[START Available data]

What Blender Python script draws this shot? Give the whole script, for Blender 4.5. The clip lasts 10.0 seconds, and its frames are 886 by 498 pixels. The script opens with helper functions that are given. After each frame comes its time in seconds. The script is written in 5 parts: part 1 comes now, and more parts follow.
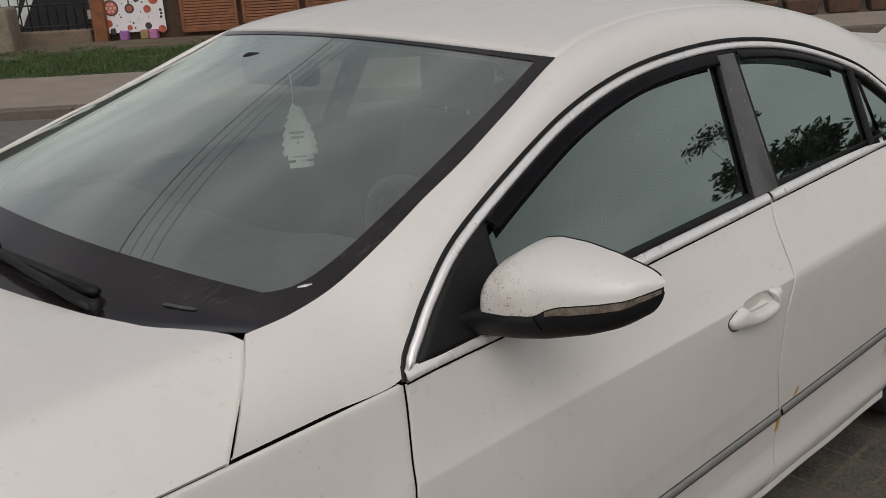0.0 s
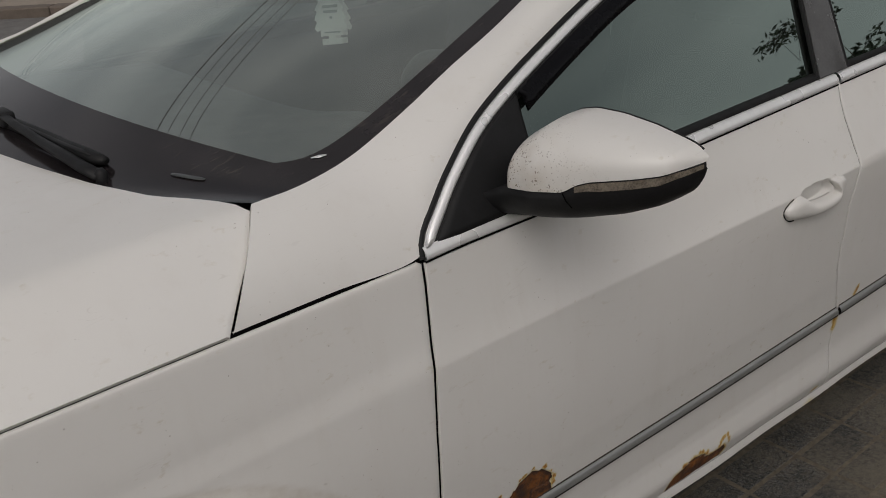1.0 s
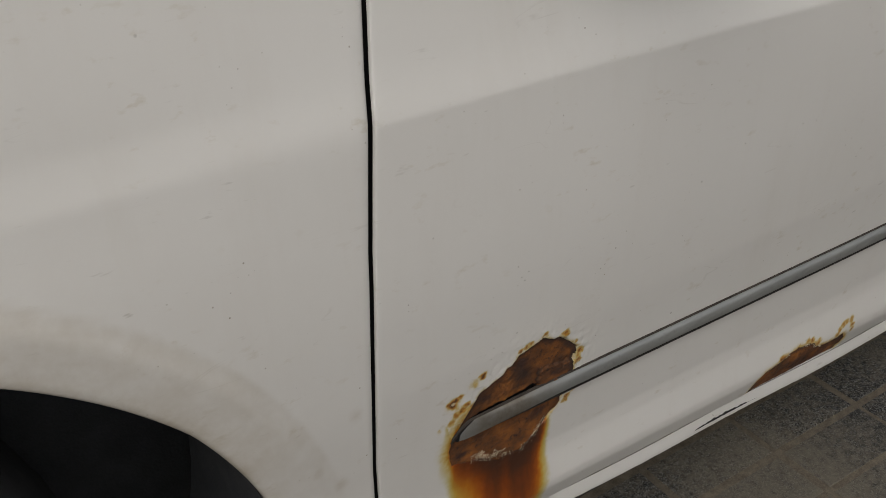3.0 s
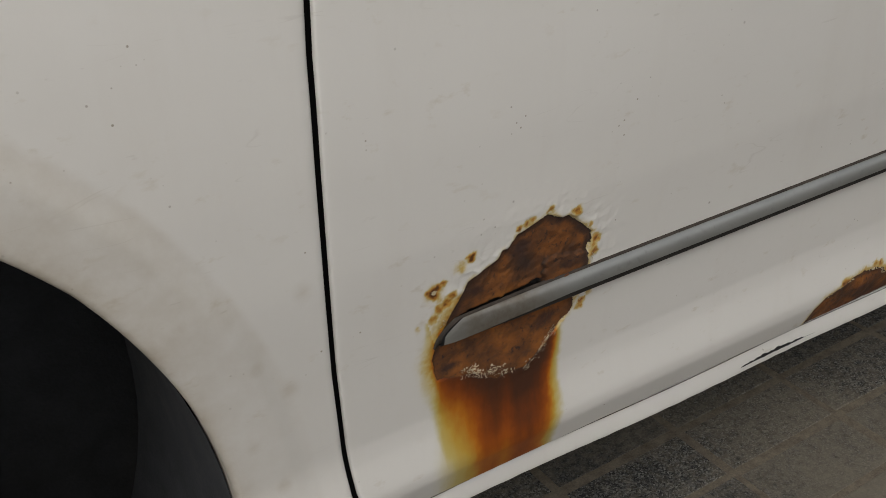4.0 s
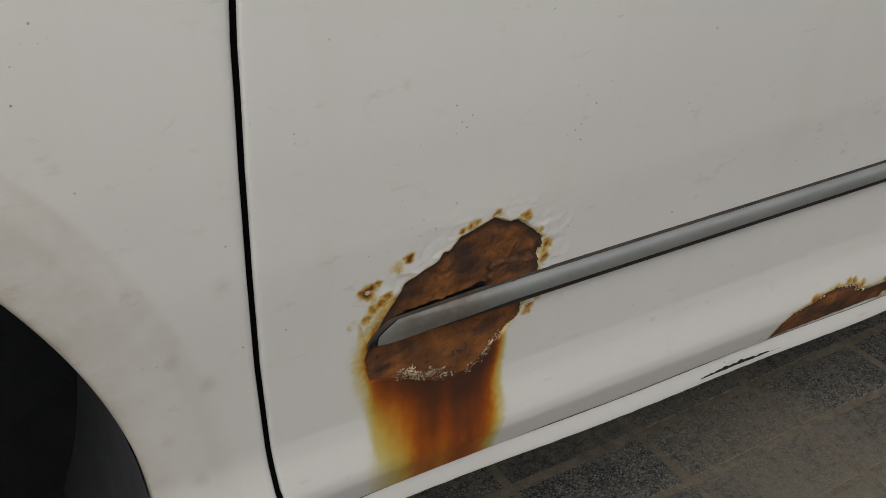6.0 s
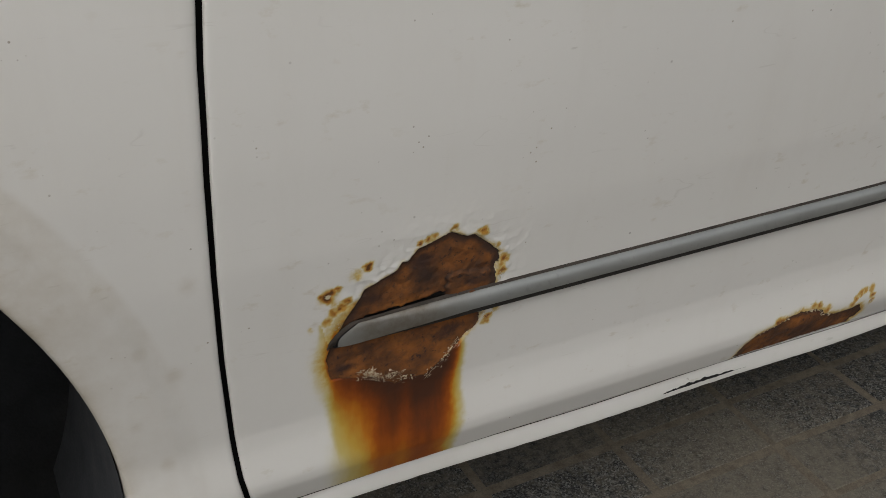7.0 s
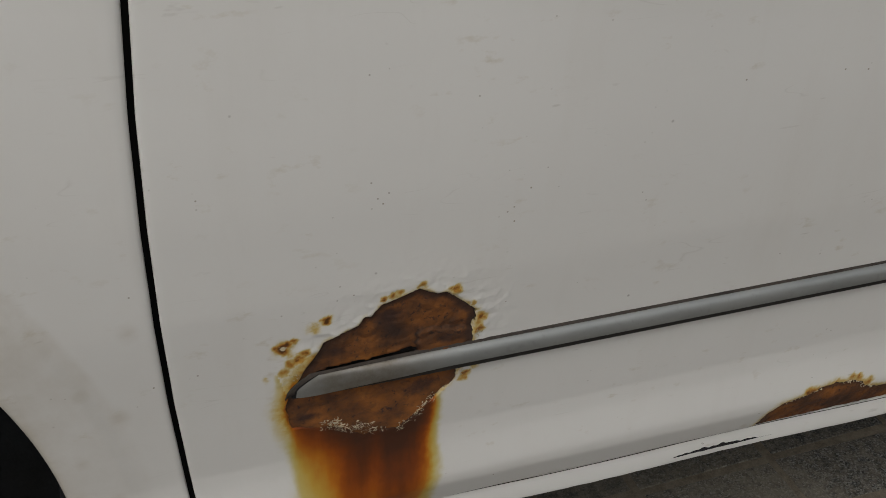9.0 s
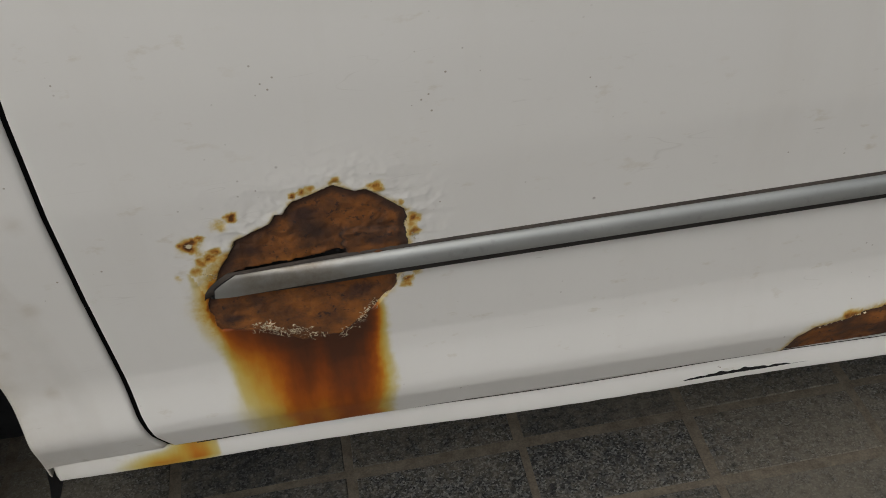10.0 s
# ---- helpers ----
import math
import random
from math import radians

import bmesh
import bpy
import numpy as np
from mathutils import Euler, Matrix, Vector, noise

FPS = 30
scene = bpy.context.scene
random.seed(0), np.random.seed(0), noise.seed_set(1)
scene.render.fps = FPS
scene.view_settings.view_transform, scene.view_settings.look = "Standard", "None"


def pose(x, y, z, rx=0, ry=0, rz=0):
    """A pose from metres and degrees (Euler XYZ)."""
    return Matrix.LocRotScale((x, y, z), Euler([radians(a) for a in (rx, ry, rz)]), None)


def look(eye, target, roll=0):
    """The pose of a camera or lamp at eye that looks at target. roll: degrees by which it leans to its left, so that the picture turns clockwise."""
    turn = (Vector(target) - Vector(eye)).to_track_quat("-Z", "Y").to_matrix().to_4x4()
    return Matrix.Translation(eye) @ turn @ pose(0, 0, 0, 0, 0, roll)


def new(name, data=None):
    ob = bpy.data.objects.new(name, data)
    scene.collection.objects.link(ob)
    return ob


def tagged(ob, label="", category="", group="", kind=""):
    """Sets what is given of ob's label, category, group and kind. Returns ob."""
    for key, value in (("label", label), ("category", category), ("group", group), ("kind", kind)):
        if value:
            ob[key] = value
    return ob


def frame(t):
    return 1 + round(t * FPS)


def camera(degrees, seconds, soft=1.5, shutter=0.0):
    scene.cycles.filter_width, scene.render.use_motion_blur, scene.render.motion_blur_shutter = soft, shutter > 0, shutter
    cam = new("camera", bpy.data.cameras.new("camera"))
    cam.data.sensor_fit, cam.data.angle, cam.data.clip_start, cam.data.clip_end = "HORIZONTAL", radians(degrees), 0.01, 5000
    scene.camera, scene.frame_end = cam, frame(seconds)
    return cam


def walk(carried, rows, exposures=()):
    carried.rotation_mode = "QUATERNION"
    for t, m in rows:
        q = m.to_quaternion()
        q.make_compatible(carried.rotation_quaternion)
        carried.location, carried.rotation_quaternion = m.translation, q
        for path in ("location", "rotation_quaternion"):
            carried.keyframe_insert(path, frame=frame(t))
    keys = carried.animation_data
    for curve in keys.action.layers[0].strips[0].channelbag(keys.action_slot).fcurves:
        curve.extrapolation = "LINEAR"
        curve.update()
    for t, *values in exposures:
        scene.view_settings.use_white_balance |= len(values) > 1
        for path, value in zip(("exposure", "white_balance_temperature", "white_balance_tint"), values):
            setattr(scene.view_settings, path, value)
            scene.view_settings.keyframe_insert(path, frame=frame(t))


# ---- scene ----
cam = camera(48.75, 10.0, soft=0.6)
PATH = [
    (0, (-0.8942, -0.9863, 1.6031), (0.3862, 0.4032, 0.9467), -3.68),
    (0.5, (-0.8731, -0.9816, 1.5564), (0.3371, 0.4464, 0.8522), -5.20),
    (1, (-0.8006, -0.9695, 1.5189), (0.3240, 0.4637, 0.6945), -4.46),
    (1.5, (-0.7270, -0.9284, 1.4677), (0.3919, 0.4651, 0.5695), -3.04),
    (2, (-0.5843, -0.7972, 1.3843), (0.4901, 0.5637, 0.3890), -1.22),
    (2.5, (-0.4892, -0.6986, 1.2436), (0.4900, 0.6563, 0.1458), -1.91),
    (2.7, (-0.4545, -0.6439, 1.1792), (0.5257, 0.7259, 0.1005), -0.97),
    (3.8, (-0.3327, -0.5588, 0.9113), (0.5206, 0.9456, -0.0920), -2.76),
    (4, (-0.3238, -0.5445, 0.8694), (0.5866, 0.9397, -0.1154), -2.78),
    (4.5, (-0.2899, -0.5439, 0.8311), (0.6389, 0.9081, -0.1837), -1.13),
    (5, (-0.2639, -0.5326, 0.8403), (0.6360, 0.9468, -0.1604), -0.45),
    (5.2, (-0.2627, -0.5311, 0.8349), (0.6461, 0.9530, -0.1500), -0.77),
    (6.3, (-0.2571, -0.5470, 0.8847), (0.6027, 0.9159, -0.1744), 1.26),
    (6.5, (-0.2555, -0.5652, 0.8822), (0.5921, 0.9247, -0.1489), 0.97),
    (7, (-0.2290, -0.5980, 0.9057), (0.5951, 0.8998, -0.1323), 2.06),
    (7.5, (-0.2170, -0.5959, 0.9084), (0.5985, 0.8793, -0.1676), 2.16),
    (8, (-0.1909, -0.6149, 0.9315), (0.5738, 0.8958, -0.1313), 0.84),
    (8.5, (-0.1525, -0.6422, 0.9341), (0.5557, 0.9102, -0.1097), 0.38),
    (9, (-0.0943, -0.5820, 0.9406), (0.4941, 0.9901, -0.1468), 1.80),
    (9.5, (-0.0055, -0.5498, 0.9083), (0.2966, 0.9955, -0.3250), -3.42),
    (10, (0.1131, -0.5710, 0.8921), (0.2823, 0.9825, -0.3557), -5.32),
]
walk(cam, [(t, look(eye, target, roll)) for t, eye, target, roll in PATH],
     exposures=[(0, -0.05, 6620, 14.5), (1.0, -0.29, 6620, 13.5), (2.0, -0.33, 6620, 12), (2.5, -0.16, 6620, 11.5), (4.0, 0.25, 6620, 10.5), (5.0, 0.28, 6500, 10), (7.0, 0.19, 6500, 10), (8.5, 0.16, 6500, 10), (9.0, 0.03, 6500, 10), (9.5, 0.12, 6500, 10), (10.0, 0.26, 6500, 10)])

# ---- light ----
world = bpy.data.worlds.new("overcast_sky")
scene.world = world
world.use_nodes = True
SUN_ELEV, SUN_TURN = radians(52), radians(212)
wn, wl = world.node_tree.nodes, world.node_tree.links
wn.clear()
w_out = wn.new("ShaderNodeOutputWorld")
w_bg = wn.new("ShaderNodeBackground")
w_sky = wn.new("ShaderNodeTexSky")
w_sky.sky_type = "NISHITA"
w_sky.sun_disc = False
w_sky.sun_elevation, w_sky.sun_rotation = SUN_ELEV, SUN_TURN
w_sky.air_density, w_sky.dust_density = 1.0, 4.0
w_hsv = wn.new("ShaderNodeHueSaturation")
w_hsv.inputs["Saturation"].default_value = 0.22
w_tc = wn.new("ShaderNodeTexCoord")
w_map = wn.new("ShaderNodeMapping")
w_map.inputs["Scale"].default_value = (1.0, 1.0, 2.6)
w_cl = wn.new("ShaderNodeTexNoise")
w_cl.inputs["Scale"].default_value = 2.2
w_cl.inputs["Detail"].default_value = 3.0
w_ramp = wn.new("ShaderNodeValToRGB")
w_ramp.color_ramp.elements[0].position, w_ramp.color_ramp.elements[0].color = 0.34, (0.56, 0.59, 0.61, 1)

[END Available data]

◆ What to produce
From the line that contains "ob = bpy.data.objects.new(name, data)" through the line that contains "scene.view_settings.keyframe_insert(path, frame=frame(t))", reproduce every line exactly, both end lines included.

◆ The completed task
    ob = bpy.data.objects.new(name, data)
    scene.collection.objects.link(ob)
    return ob


def tagged(ob, label="", category="", group="", kind=""):
    """Sets what is given of ob's label, category, group and kind. Returns ob."""
    for key, value in (("label", label), ("category", category), ("group", group), ("kind", kind)):
        if value:
            ob[key] = value
    return ob


def frame(t):
    return 1 + round(t * FPS)


def camera(degrees, seconds, soft=1.5, shutter=0.0):
    scene.cycles.filter_width, scene.render.use_motion_blur, scene.render.motion_blur_shutter = soft, shutter > 0, shutter
    cam = new("camera", bpy.data.cameras.new("camera"))
    cam.data.sensor_fit, cam.data.angle, cam.data.clip_start, cam.data.clip_end = "HORIZONTAL", radians(degrees), 0.01, 5000
    scene.camera, scene.frame_end = cam, frame(seconds)
    return cam


def walk(carried, rows, exposures=()):
    carried.rotation_mode = "QUATERNION"
    for t, m in rows:
        q = m.to_quaternion()
        q.make_compatible(carried.rotation_quaternion)
        carried.location, carried.rotation_quaternion = m.translation, q
        for path in ("location", "rotation_quaternion"):
            carried.keyframe_insert(path, frame=frame(t))
    keys = carried.animation_data
    for curve in keys.action.layers[0].strips[0].channelbag(keys.action_slot).fcurves:
        curve.extrapolation = "LINEAR"
        curve.update()
    for t, *values in exposures:
        scene.view_settings.use_white_balance |= len(values) > 1
        for path, value in zip(("exposure", "white_balance_temperature", "white_balance_tint"), values):
            setattr(scene.view_settings, path, value)
            scene.view_settings.keyframe_insert(path, frame=frame(t))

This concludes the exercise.